People with Alzheimer’s disease (particularly in the early and middle stages) are at a much higher risk of suffering from depression than the general population. In fact, according to The Alzheimer’s Association, experts estimate that up to 40 percent of people with Alzheimer’s disease (AD) suffer from significant depression.
Depression affects more than 2 million people over 65 in the U.S. The National Mental Health Association conducted a survey and found that as many as 68 percent of seniors knew very little about depression. If you are a senior citizen with Alzheimer’s disease (AD), or an Alzheimer’s caregiver, it’s vital to know how to identify the early signs of depression and know where to go to get help if necessary.
Alzheimer’s Disease and Symptoms of Depression
There are many reasons that diagnosing depression in people with AD can be complicated. For example, side effects of medications and certain medical conditions can cause the same symptoms as depression. Another major reason it’s difficult to identify depression in people with AD is because many Alzheimer’s symptoms (including cognitive impairment) mimic those of depression. In fact, one small 2004 study found that more than half of the participants suffering from late-life depression had significant problems with processing information and executive function (decision making, and reasoning). In addition, cognitive impairment may interfere with a person’s ability to express emotions, masking feelings that oftentimes accompany depression (such as sadness).

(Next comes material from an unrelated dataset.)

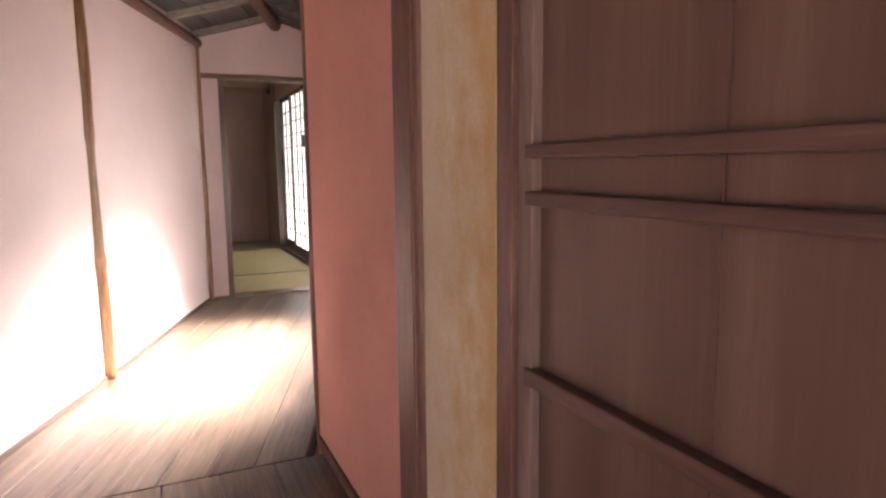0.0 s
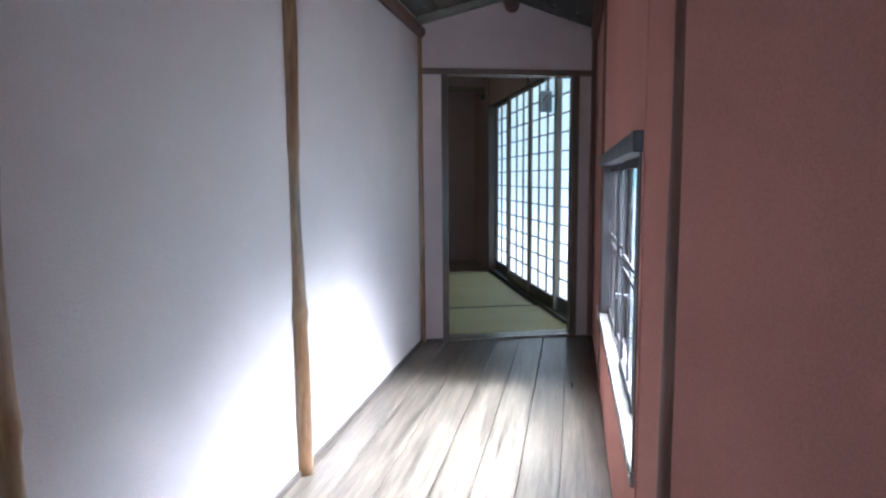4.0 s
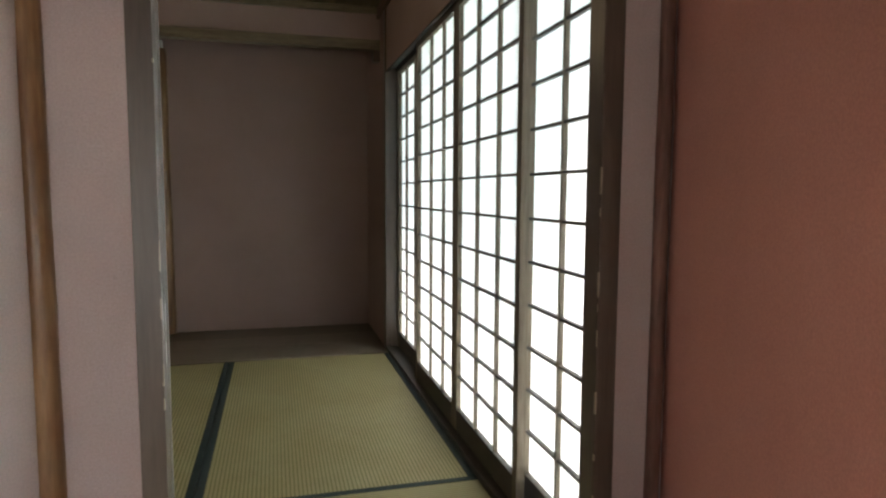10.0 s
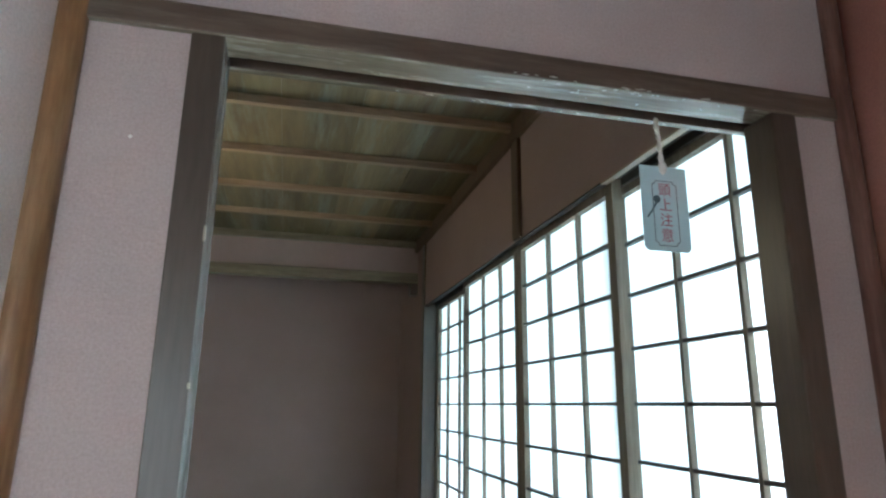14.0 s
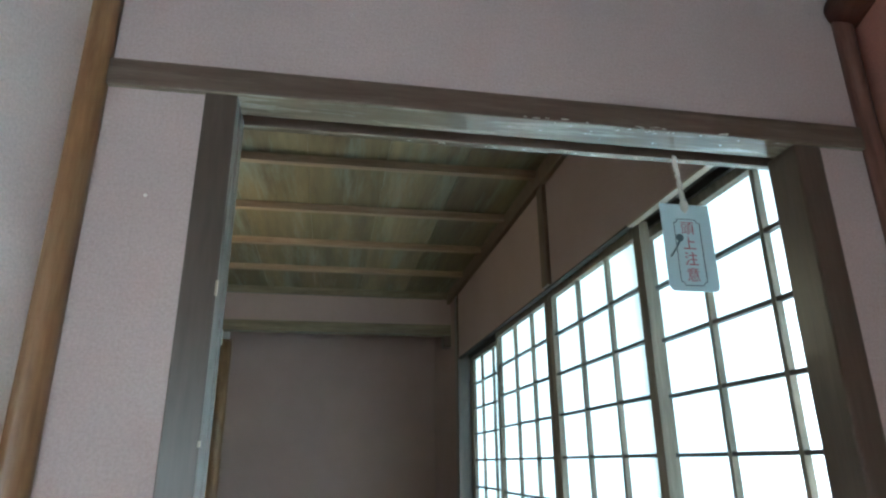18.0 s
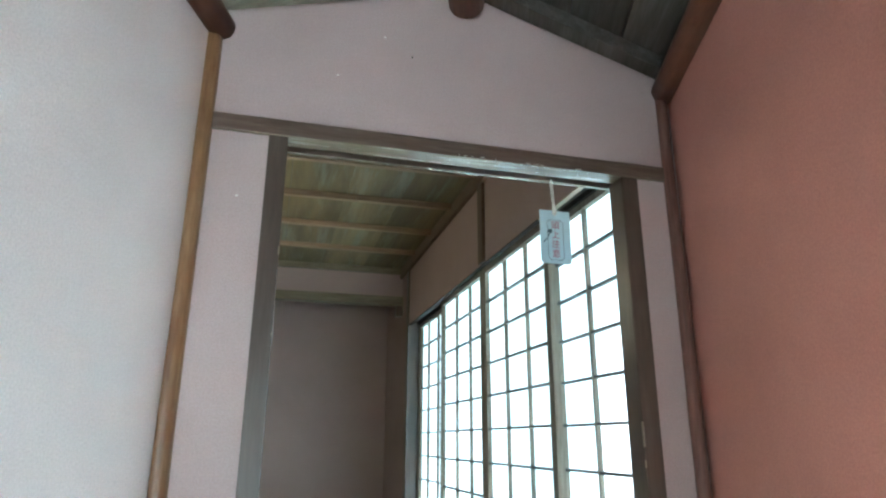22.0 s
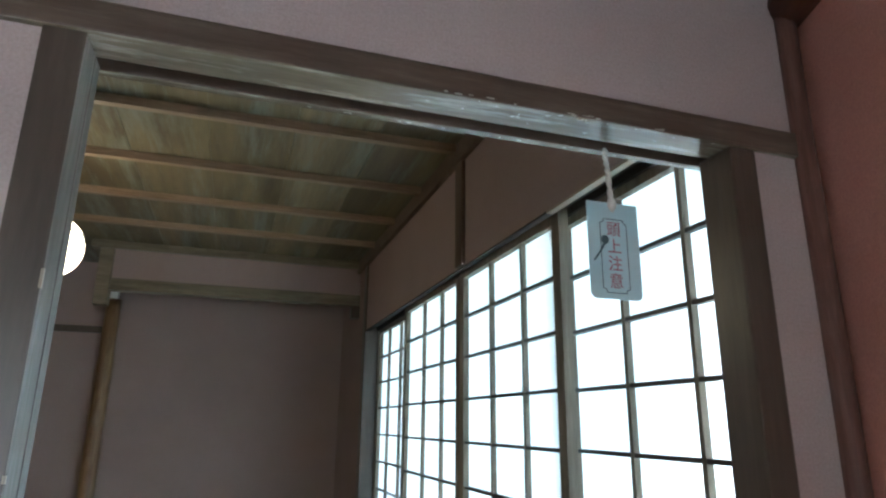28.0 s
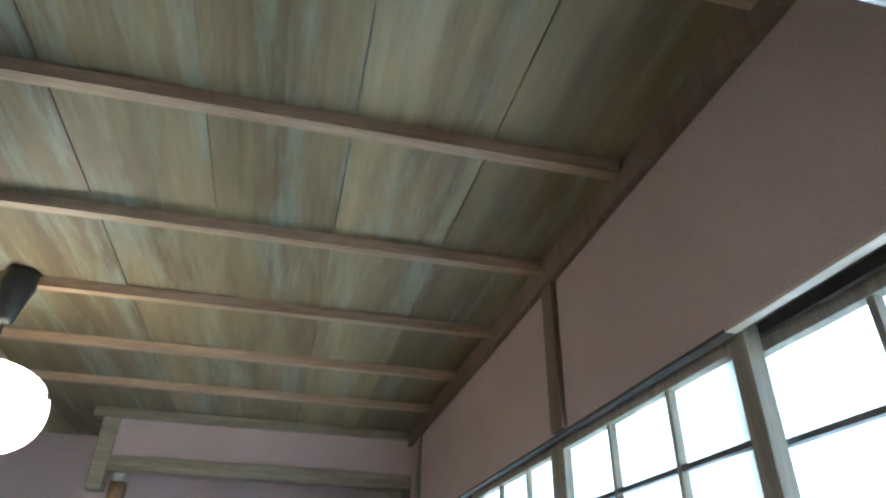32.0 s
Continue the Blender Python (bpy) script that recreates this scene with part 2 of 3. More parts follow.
# Sash wood made paler for the sill; the sky's reflection is in the colour.
M_SILL = wood("sky_lit_sill", (0.17, 0.16, 0.145), (0.34, 0.325, 0.30), (14, 1.0, 14), 0.26, 0.6, fine=0.4)
M_SASH = wood("sash_wood", (0.030, 0.027, 0.027), (0.080, 0.072, 0.070), (14, 14, 1.2), 0.45, 0.4)
M_DOOR = wood("door_board", (0.085, 0.043, 0.031), (0.160, 0.090, 0.066), (3.4, 3.4, 0.22), 0.4, 0.45, (0.22, 0.155, 0.12), 0.30, False, 0.12, worn=0.5)
M_DOORBAT = wood("door_batten", (0.085, 0.042, 0.032), (0.17, 0.09, 0.068), (14, 1.0, 14), 0.5, 0.35)
M_HERI = plain("dark_green_cloth", (0.028, 0.045, 0.045), 0.85)
M_BLACK = plain("black_plastic", (0.015, 0.016, 0.016), 0.35)
M_CORD = plain("brown_cord", (0.16, 0.10, 0.06), 0.9)
M_STRING = plain("hemp_string", (0.60, 0.59, 0.54), 0.95)
M_WHITE = plain("white_plastic", (0.72, 0.71, 0.68), 0.45)
M_PLATE = plain("bronze_plate", (0.085, 0.075, 0.062), 0.35, 0.5)
M_METAL = plain("dull_metal", (0.32, 0.32, 0.33), 0.4, 0.9)
M_SCUFF = plain("scraped_wood", (0.34, 0.29, 0.23), 0.8)
M_CHIP = plain("chipped_wood", (0.44, 0.43, 0.39), 0.7)
M_INK = plain("black_ink", (0.03, 0.045, 0.06), 0.7)
M_SMUDGE = plain("grey_smudge", (0.09, 0.13, 0.15), 0.7)
M_RED = plain("red_ink", (0.40, 0.085, 0.125), 0.7)
M_GRAVEL = plaster("pale_gravel", (0.78, 0.78, 0.72), 0.12)
# Overexposed cyan of the outdoor view, put into the bank's colour.
M_BANK = plaster("cyan_glare_bank", (0.40, 0.83, 0.74), 0.12)
M_TILE = plain("roof_tile", (0.10, 0.10, 0.11), 0.6)


def paper_material():
    m, nt, b = nodes_of("shoji_paper")
    out = nt.nodes["Material Output"]
    v = coords(nt, (1, 1, 1))
    c = ramp(nt, noise_tex(nt, v, 42, 5, 0.7), [(0.3, (0.84, 0.85, 0.84)), (0.7, (0.92, 0.93, 0.92))])
    d, t, s = (nt.nodes.new(k) for k in ("ShaderNodeBsdfDiffuse", "ShaderNodeBsdfTranslucent", "ShaderNodeMixShader"))
    for n in (d, t):
        nt.links.new(c, n.inputs["Color"])
    s.inputs[0].default_value = 0.62
    nt.links.new(d.outputs[0], s.inputs[1])
    nt.links.new(t.outputs[0], s.inputs[2])
    nt.links.new(s.outputs[0], out.inputs["Surface"])
    nt.nodes.remove(b)
    return m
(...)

Symptoms that are common to both AD and depression include:
-Apathy (loss of interest)
-Problems with memory and focus
-Lack of attentiveness
-Slow speech or movement
Depression in people with AD doesn’t always manifest the same as it does in those without Alzheimer’s disease (AD). Here are some ways (according to The Alzheimer’s Association) that depression may look different in those with AD:
-Depression may be less severe in AD.
-Depression may not last as long in people with AD.
-Symptoms of depression may come and go with co-occurring AD.
-A person with AD who has depression is less likely to talk about (or attempt) suicide.
Diagnosing Depression in People with AD
In order to be diagnosed with depression, a person with AD who is diagnosed with depression must have either a depressed mood or decrease in pleasure in normal activities, as well as 2 or more of the following symptoms (for at least 2 weeks):
-Social isolation or withdrawal
-Disruption in appetite that is not related to another medical condition
-Disruption in sleep
-Agitation or slowed behavior
-Fatigue or loss of energy
-Feelings of worthlessness, hopelessness, or inappropriate or excessive guilt
-Recurrent thoughts of death, suicide plans, or a suicide attempt
“Often in older adults, when they’re depressed, you don’t see high levels of crying and sadness you might see in a younger adult,” says Dr. Sarah Yarry, Ph.D., a Licensed Clinical Psychologist specializing in gerontology. “You see it more often as withdrawal. It’s apathy, hopelessness, loss of appetite and interest.” Seniors commonly demonstrate physical symptoms as a result of depression-such as aches and pains, says Dr. Yarry.
A professional evaluation for depression will include, a review of the medical history, a physical and mental examination, and an interview with family members to get a clear and accurate picture of symptoms. The attending physician may make a referral to a psychiatrist or other mental health professional to make a diagnosis. Because there are so many factors involved in diagnosing depression in people with AD, a consultation with a geriatric psychiatrist (who specializes in treating depression in seniors) may be indicated. Your attending physician can make the referral.
If you suspect depression in a loved one with AD, it’s vital to seek immediate medical advice from the attending physician.